The Republican leadership, now firmly wedded to big business, held the depression that monied interests had instigated up as proof that government regulations were disastrous to the economy.
The Progressive Era and beyond
Republicans were soon swept into office as a result of the depression, but its hardships and the burdens on ordinary Americans, but a reform wing of the Republican Party recognized their plight.
This group, which included Theodore Roosevelt, sympathized with farmers and small businesses. With American imperialism revving up and thrusting our ideals on other countries at the turn of the century, these Republicans felt it appropriate to clean up its act at home.
Roosevelt wanted to restore the ideals of Lincoln—but without mention of black civil rights.
His curbs on monopolies made him famous and his policies intended to give ordinary Americans a chance to rise above their station were — as Lincoln’s before him and the later “liberal consensus” started by FDR and pushed further under Truman and Eisenhower.
FDR came to power after the administrations of Republican Presidents Calvin Coolidge and Herbert Hoover left financial interests regulate themselves in the 1920s, when urban America enjoyed an economic boom that ended as the 1929 stock market crash plunged the world into the Great Depression.
The liberal consensus
Although popular with the majority of Americans, big business championed by Senator Robert Taft wanted to overturn New Deal government regulations and leave it to businessmen to once more regulate themselves.
Taft and his cohorts blasted FDR’s New Deal, which created America’s first social safety net as “communism.”
When FDR desegregated government factories during World War 2, those attacking him found increased support among white workers and Southern Democrats by resorting to racist tropes.
Government programs, such as the hugely successful GI Bill, allowed ordinary Americans the opportunity to become upwardly mobile were tremendously popular. This posed a problem for those wishing to roll back government and give the capitalist free market free reign.
Movement Conservatism
The solution was to adopt a “conservatism” that employed the tropes of fascism, and promised to destroy the secular threat to Christians.
The movement identified some as “undeserving” who received government benefits, and “others”: blacks, feminists, immigrants who would deprive hardworking white Americans of their rights.
The goal is more or less the same as it always has been, to cut back spending on government programs while reducing taxes on the richest Americans and eliminating restraints on their right to run their businesses as they see fit.
This American “conservatism” is the opposite of true conservatism, which seeks change only after careful rational deliberation and is keen to hold on the tried and true, while rejecting government by ideology.
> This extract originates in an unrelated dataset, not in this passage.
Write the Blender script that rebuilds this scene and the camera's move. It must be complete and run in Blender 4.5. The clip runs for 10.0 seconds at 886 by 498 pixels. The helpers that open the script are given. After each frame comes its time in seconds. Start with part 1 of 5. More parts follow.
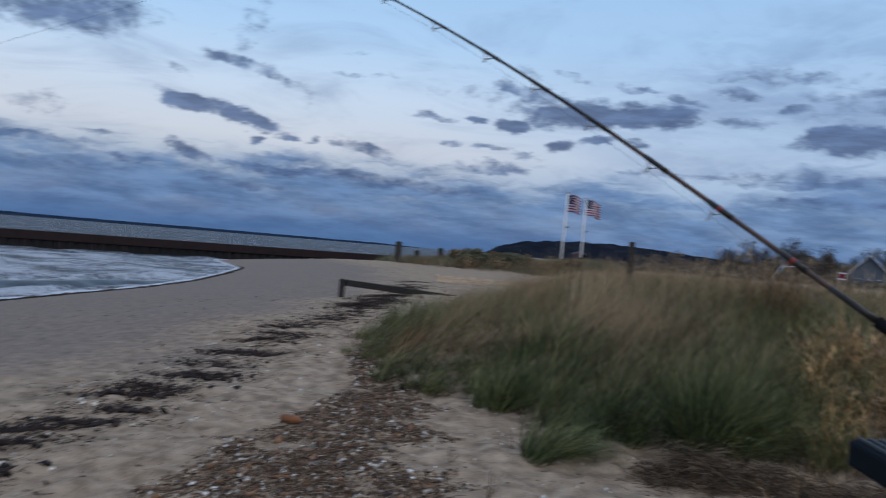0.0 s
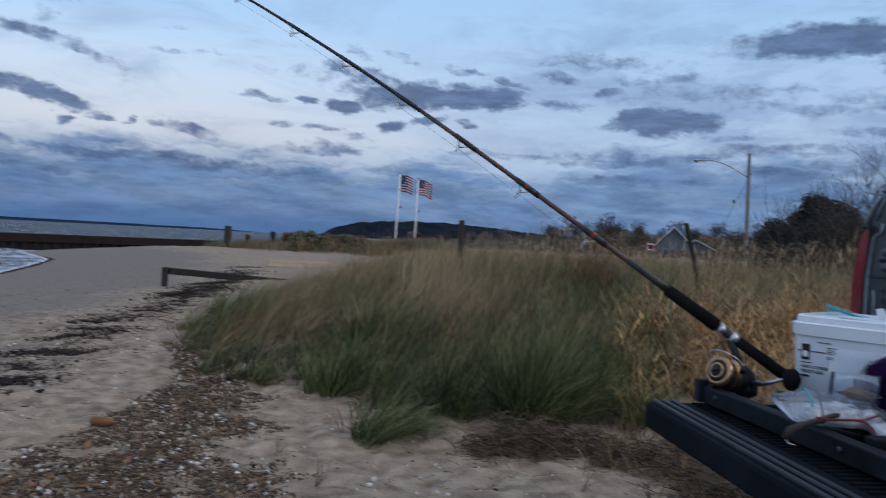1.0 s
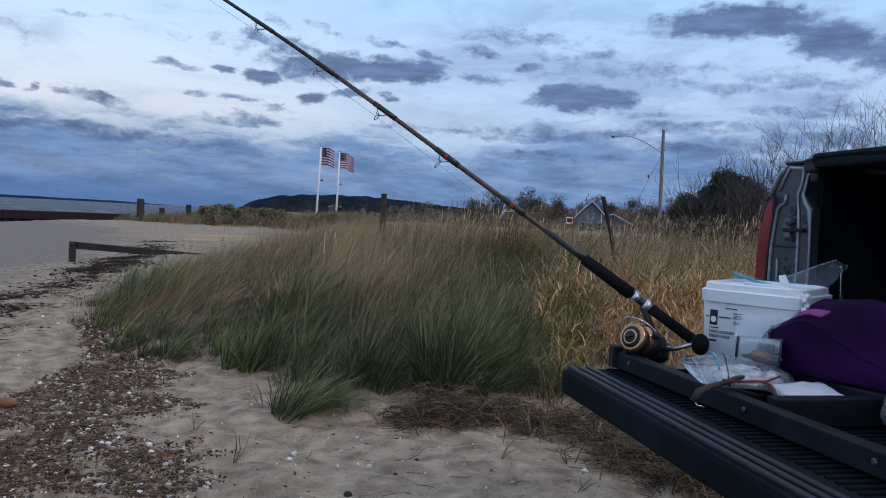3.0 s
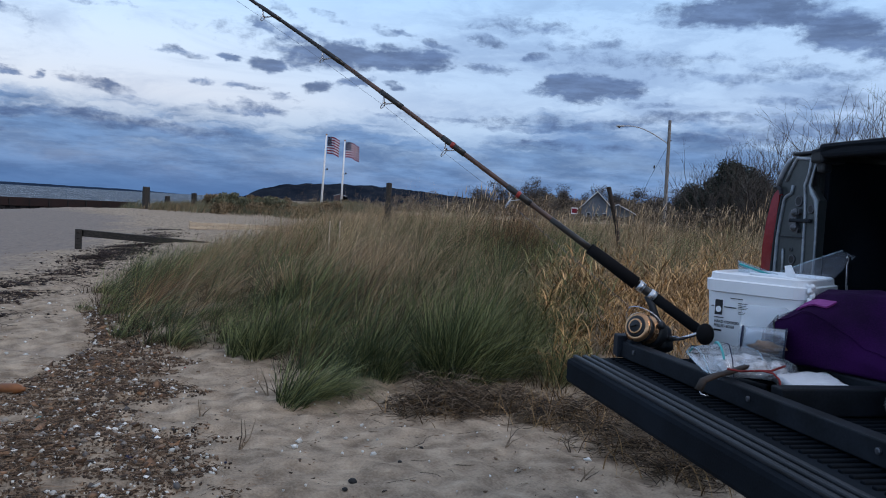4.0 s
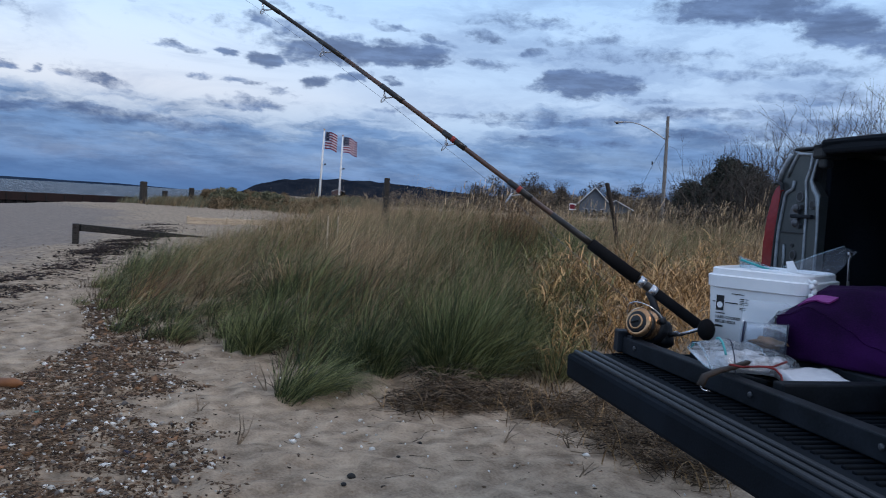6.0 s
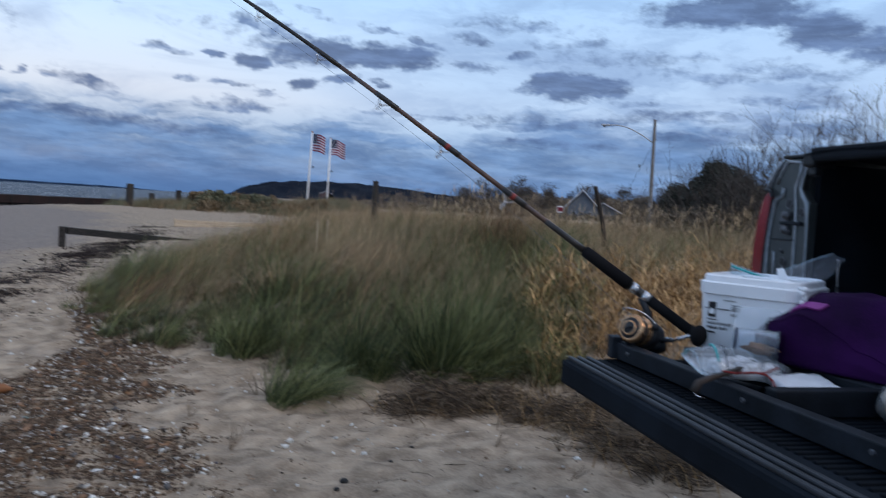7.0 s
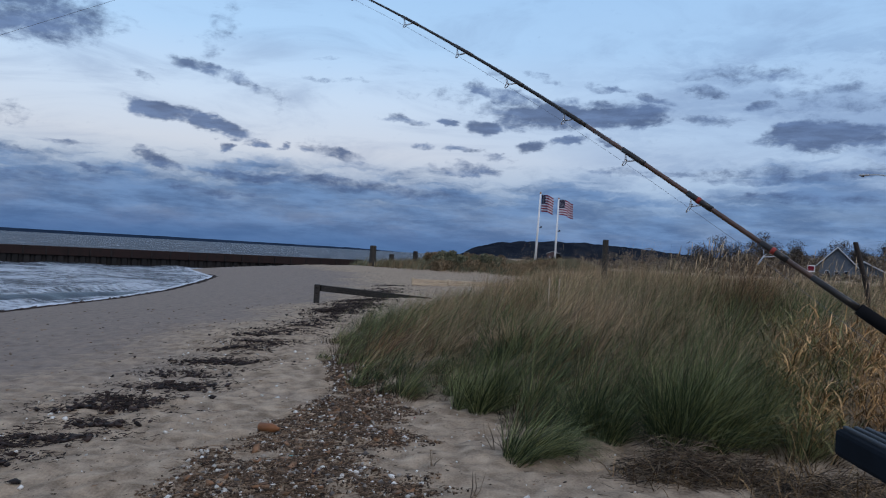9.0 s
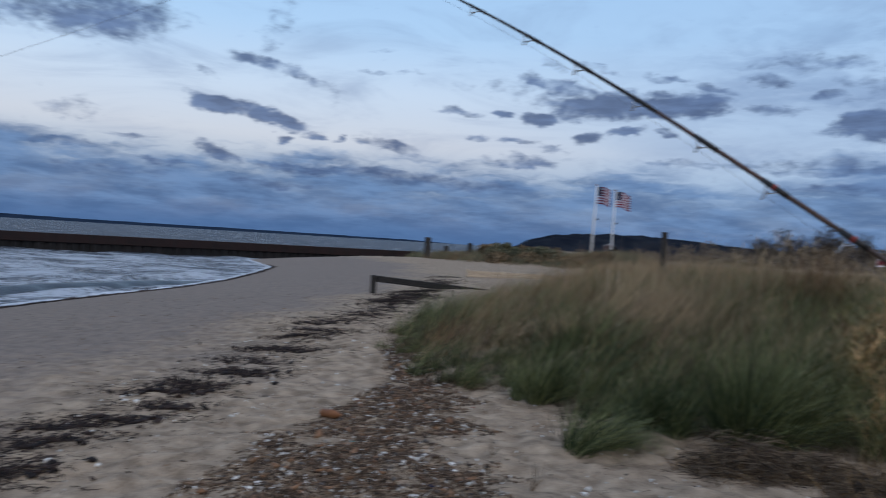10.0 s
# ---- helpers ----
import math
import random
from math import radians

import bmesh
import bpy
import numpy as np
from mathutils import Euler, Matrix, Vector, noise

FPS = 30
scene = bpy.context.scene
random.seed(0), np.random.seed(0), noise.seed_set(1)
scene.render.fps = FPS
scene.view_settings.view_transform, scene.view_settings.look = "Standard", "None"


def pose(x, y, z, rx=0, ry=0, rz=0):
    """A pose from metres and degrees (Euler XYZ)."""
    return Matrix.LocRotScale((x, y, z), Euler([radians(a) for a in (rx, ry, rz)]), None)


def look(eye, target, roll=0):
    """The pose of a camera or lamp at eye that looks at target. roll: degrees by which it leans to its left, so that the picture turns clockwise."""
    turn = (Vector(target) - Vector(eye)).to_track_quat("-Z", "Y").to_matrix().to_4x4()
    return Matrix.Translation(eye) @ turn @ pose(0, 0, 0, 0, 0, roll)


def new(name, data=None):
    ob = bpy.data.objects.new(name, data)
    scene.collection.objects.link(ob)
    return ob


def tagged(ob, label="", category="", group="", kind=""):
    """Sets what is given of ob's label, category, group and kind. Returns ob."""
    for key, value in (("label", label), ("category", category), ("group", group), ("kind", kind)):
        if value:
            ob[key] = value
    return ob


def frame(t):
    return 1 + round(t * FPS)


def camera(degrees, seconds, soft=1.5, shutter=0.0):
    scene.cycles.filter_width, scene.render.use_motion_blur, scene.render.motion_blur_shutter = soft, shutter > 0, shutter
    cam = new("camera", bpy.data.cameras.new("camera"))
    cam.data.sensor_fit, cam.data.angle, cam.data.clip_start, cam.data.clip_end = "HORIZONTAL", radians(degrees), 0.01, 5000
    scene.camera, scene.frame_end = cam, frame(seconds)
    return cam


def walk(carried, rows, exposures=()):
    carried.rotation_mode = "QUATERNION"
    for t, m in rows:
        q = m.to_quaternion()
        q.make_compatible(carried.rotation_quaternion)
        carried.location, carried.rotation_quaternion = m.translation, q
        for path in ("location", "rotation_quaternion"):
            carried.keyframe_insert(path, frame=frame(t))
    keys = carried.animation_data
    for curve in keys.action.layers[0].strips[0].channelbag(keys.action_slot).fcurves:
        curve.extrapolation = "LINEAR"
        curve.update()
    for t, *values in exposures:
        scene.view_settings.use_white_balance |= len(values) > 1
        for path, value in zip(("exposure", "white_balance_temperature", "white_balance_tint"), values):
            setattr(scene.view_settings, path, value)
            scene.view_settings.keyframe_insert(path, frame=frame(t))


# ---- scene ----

Ronald Regan’s presidency saw removal of business restrictions slashed budgets for government programs and record budget deficits.
The pipe dream of today’s “conservatives” is that deregulating businesses and weakening labor rights leads to unparalleled wealth. And it has: for a tiny majority of America’s wealthiest.
This is not conservatism, it’s a failed ideology that seeks to create oligarchic rule of rich white men.
Since Regan, the gap between America’s rich and poor has grown increasingly vaster. The advocates of small government policies that have created so much hardship and debt among ordinary Americans now recycle the 170-year-old image of hardworking whites being robbed of their country by “others.”